> DATA SHOWN:
+ + + + +

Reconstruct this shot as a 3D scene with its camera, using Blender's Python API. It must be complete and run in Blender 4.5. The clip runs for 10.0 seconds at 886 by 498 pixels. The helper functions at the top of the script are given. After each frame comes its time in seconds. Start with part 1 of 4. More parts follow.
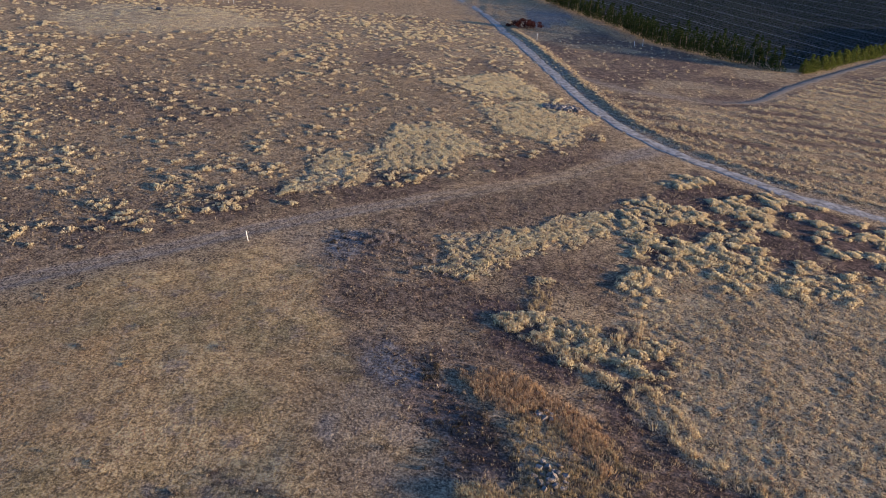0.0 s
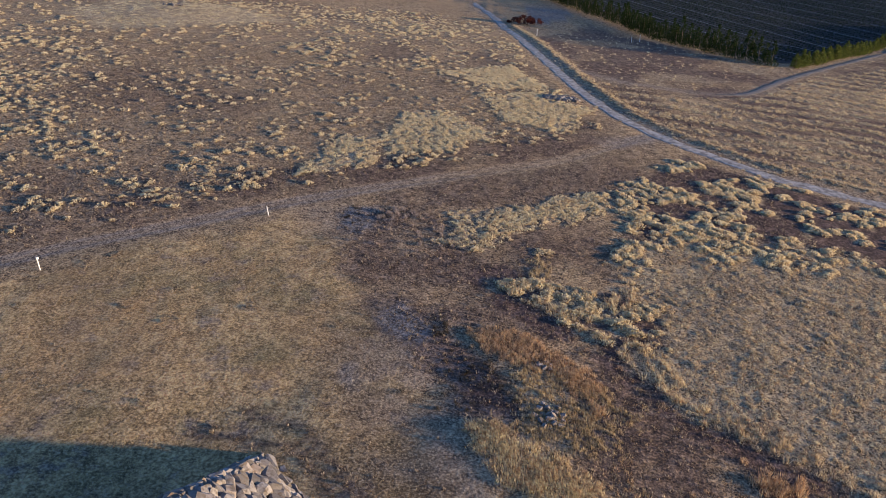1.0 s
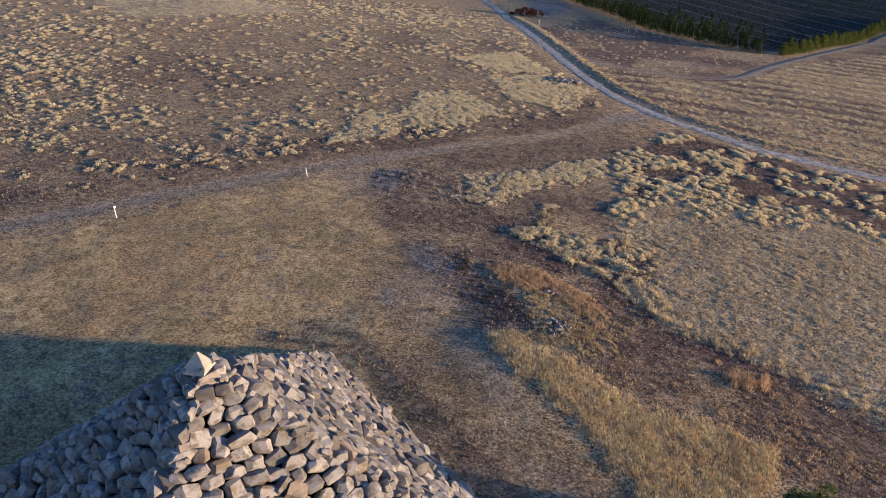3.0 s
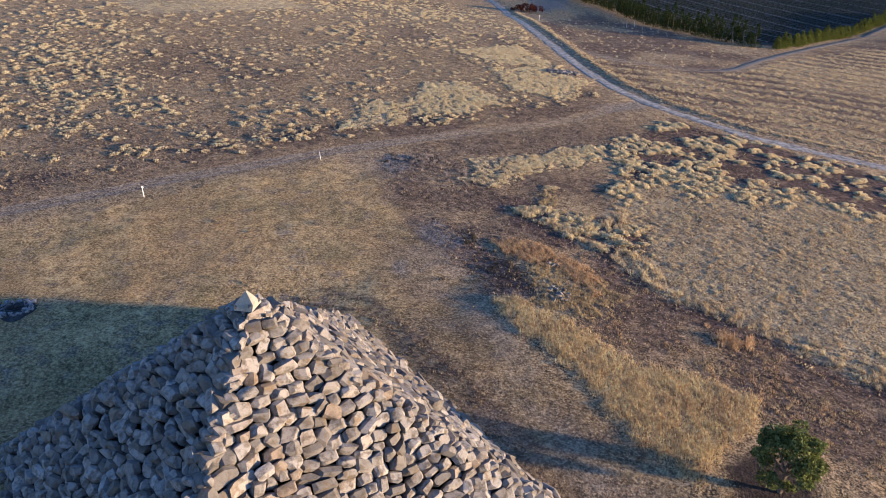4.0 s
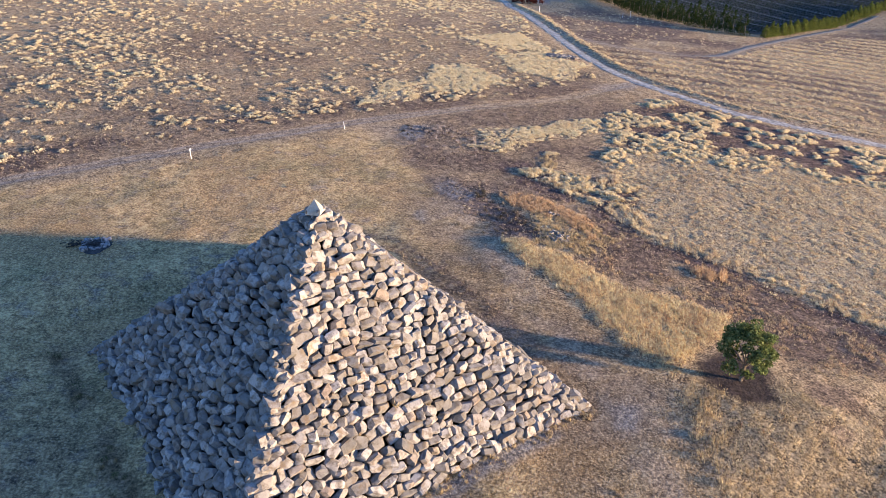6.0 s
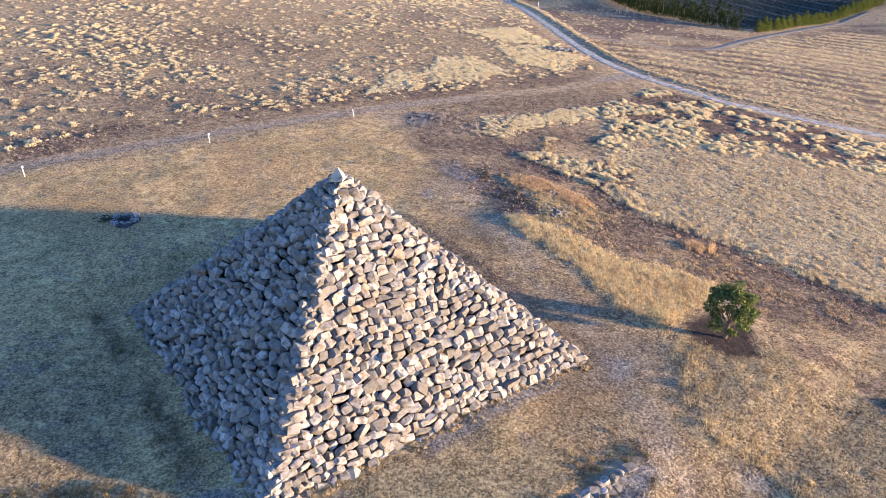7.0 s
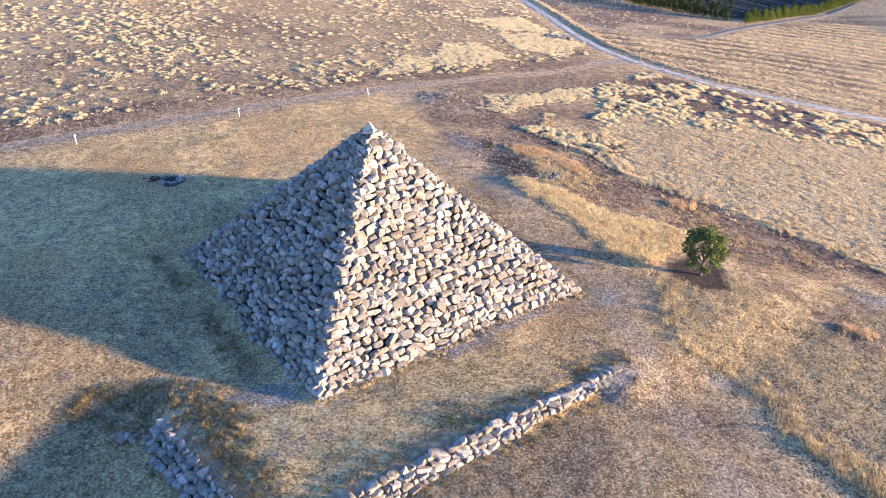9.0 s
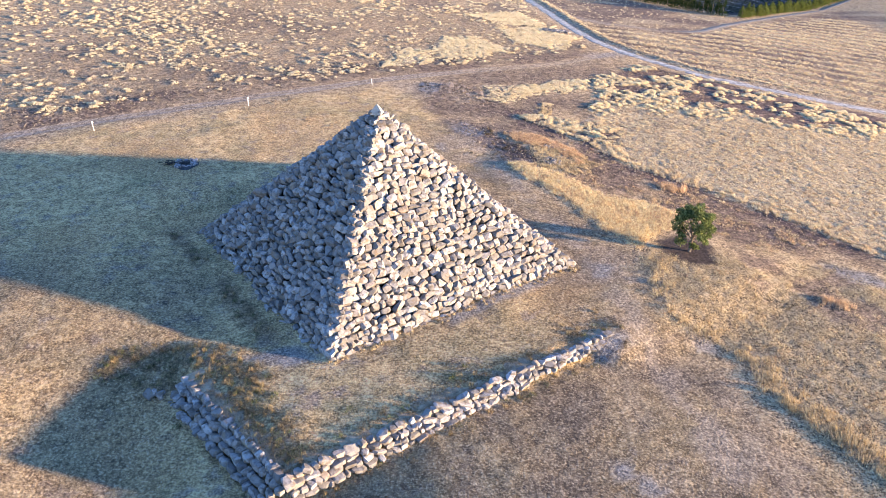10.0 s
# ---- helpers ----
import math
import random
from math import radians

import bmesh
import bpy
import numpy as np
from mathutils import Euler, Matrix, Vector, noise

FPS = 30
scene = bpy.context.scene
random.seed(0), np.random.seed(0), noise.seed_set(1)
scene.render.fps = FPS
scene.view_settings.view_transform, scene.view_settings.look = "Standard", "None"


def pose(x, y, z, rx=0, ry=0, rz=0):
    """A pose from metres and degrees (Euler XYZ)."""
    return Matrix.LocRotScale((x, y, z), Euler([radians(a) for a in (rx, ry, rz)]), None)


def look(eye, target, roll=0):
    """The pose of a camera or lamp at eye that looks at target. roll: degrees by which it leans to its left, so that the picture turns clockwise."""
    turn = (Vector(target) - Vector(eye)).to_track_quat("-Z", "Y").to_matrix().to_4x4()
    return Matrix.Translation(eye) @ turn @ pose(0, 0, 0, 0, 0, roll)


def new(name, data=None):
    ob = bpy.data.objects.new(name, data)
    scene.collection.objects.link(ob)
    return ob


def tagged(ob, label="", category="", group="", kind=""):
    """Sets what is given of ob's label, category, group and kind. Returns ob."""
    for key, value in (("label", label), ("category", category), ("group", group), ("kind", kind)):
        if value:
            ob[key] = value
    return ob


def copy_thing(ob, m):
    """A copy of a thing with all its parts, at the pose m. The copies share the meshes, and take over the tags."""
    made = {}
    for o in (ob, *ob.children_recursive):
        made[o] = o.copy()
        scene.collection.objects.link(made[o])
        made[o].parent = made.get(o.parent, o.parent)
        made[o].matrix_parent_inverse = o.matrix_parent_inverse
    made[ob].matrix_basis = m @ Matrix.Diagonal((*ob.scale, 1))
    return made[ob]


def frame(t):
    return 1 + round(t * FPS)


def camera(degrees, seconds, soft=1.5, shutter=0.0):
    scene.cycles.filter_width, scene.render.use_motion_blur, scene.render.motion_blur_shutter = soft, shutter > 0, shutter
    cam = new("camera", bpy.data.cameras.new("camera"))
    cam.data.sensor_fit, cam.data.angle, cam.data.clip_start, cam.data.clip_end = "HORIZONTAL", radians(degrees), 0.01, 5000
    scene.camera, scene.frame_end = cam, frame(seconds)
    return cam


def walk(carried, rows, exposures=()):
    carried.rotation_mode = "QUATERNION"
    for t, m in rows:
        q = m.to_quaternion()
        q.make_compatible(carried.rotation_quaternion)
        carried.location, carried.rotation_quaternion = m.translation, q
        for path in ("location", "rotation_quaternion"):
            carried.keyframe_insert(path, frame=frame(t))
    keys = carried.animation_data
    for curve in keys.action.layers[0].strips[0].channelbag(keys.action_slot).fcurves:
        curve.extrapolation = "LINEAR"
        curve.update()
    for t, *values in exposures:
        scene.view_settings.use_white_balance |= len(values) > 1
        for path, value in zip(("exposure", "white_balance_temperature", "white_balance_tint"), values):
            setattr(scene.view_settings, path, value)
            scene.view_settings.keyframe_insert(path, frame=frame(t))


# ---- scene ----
import collections
import itertools
cam = camera(59.6, 10.0, 0.85)

PATH = [
    (0, (15.857, -11.03, 38.513), (15.826, -9.227, 37.648), 0.6),
    (0.5, (15.469, -14.572, 38.556), (15.44, -12.77, 37.69), 0.7),
    (1, (15.114, -18.053, 38.588), (15.085, -16.25, 37.722), 0.7),
    (1.5, (14.673, -21.64, 38.642), (14.644, -19.838, 37.775), 0.6),
    (2, (14.038, -24.935, 38.793), (14.011, -23.134, 37.925), 0.6),
    (2.5, (13.43, -28.299, 38.854), (13.403, -26.499, 37.984), 0.6),
    (3.8, (12.202, -36.629, 39.062), (12.177, -34.83, 38.188), 0.6),
    (4, (12.064, -37.97, 39.07), (12.038, -36.171, 38.195), 0.5),
    (4.5, (11.648, -41.398, 39.065), (11.621, -39.6, 38.19), 0.5),
    (5, (11.222, -44.666, 39.095), (11.196, -42.868, 38.219), 0.5),
    (5.5, (10.775, -48.12, 39.102), (10.751, -46.324, 38.224), 0.5),
    (6.8, (9.658, -56.956, 39.174), (9.636, -55.161, 38.293), 0.4),
    (7, (9.473, -58.303, 39.176), (9.453, -56.508, 38.294), 0.4),
    (7.5, (9.02, -61.694, 39.161), (9.002, -59.9, 38.277), 0.4),
    (8, (8.633, -64.803, 39.232), (8.615, -63.01, 38.347), 0.4),
    (8.5, (8.266, -67.971, 39.334), (8.25, -66.179, 38.447), 0.4),
    (9, (8.042, -70.916, 39.425), (8.026, -69.125, 38.537), 0.4),
    (9.5, (7.861, -73.886, 39.425), (7.846, -72.095, 38.534), 0.4),
    (10, (7.701, -76.434, 39.409), (7.687, -74.644, 38.517), 0.4),
]
EXPOSURES = [(0, 1.10, 6380, 32.5), (2.5, 1.10, 6380, 32.5), (4.5, 1.54, 6380, 32.5), (5.5, 1.79, 6380, 32.5), (7.5, 2.28, 6380, 32.5), (10, 2.5, 6380, 32.5)]
walk(cam, [(t, look(eye, target, roll)) for t, eye, target, roll in PATH], EXPOSURES)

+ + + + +

> THE TASK: Pick out the lines containing the string "group" and show them.

> RESULT BELOW:
def tagged(ob, label="", category="", group="", kind=""):
    """Sets what is given of ob's label, category, group and kind. Returns ob."""
    for key, value in (("label", label), ("category", category), ("group", group), ("kind", kind)):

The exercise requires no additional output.